Venezia 2016: una sala al posto di una lugubre buca (detta anche bara) accanto al palazzo del cinema
Mentre la Mostra si avvia alla conclusione, un fatto di cui si è poco parlato è l’apertura della Sala Giardino fortemente voluta da Piero Baratta, presidente, e Alberto Barbera, direttore, proprio nello spazio dove sarebbe dovuto sorgere il nuovo palazzo del cinema…
Andando al Palazzo cinema, alla Sala Darsena e alla Sale del Casinò- luogo delle proiezioni- si vede subito un grande cubo colorato che è stato chiamato Sala Giardino (Il Giardino è stato tale per un anno in altro luogo e senza cubo). La cosa che mi ha colpito di più in un primo momento è stato appunto il rosso cubo in una piazza dechirichiana, spazio con alberi e verde, in ordine sparso e suggestivo. Poi, ho sentito rumori potenti e suoni: la sala funzionava, sotto il cielo cocente. E i film?
Un programma intenso con lavori interessanti, incontri e visioni dalle 9 a mezzanotte. Nomi poco conosciuti e altri molto conosciuti come quello di Michele Santoro, debuttante come regista di un documentario, “Robinù”.
Quel cubo e le sue voci mi sono parsi simbolo della articolazione delle forme già in atto alla Mostra nel suo bisogno di rinnovamento, e nel tentativo complicato e forse anche affannoso di sciorinate una larga offerta. Uno sforzo per sottolineare ancora come Venezia è una città del cinema aperta, articolata, che osa e cerca di non sprecare, mostra un largo disegno di interessi, fra il vecchio e caro cinema, e il cinema che arriva, sta arrivando, promette di arrivare.
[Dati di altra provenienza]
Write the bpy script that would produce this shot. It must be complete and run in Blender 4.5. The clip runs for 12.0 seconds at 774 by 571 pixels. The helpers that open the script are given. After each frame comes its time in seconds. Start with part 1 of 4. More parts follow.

Pochi ne hanno parlato ma proprio in questi giorni, nei più diversi siti del Lido, si sono tenuti importanti convegni sul diritto d’autore, sulla digitalizzazione, sul mercato, sulla qualità del cinema. Alcune di queste iniziative sono state volute dalla Unione Europea che investe nel cinema per sostenerlo, promuoverlo, nella speranza di favorite le varie espressioni territoriali, cercando obiettivi comuni, traguardi di coesione. Alcuni esponenti della stessa UE hanno espresso dubbi e perplessità più o meno su tutto, dalle condivisioni e usi tecnologici alla lenta maturazione di convergenze pratiche e fini culturali, artistici: troppo lenti.
I problemi dopo l’annuncio della Gran Bretagna di exit dall’Unione sono aumentati, anche per le divisioni tra i paesi aderenti sulla generale, delicata, questione delle migrazioni. I venti della politica, con lo spettro di una ripresa della guerra fredda tra le grandi potenze, soffiano sul Palazzo del cinema, su tutte le sale, compresa la Sala Giardino; e lasciano perplessi.
In uno degli incontri, un produttore italiano ha detto che da noi una certa sofferenza nel concretizzate iniziative significative è dovuta alla realizzazione e al successo dei film comici, incapaci di superare le frontiere, essendo poco o nulla comprensibili negli altri paesi della UE.
Dunque che fare? Bien sur, altri convegni nella speranza le exit non s’incarichino di sfasciare i timidi segni di collaborazione da individuare.
Ricordo come momento di grande, fruttuoso modo di fare cinema con intenti comuni si verificò negli anni Sessanta, tra Italia, Francia, Germania. Grandi autori (Visconti e Fellini, Duvivier, Risi, Monicelli), grandi attorie e divi (Anouk Aimée, Mastroianni e Trintignant…) traversavano le frontiere. Ora che c’è Schengen, libera circolazione, ognuno sta a casa sua). Intanto, Sorrentino dopo aver filmato il Papa Giovane, pensa a Berlusconi giovanotto del 1936.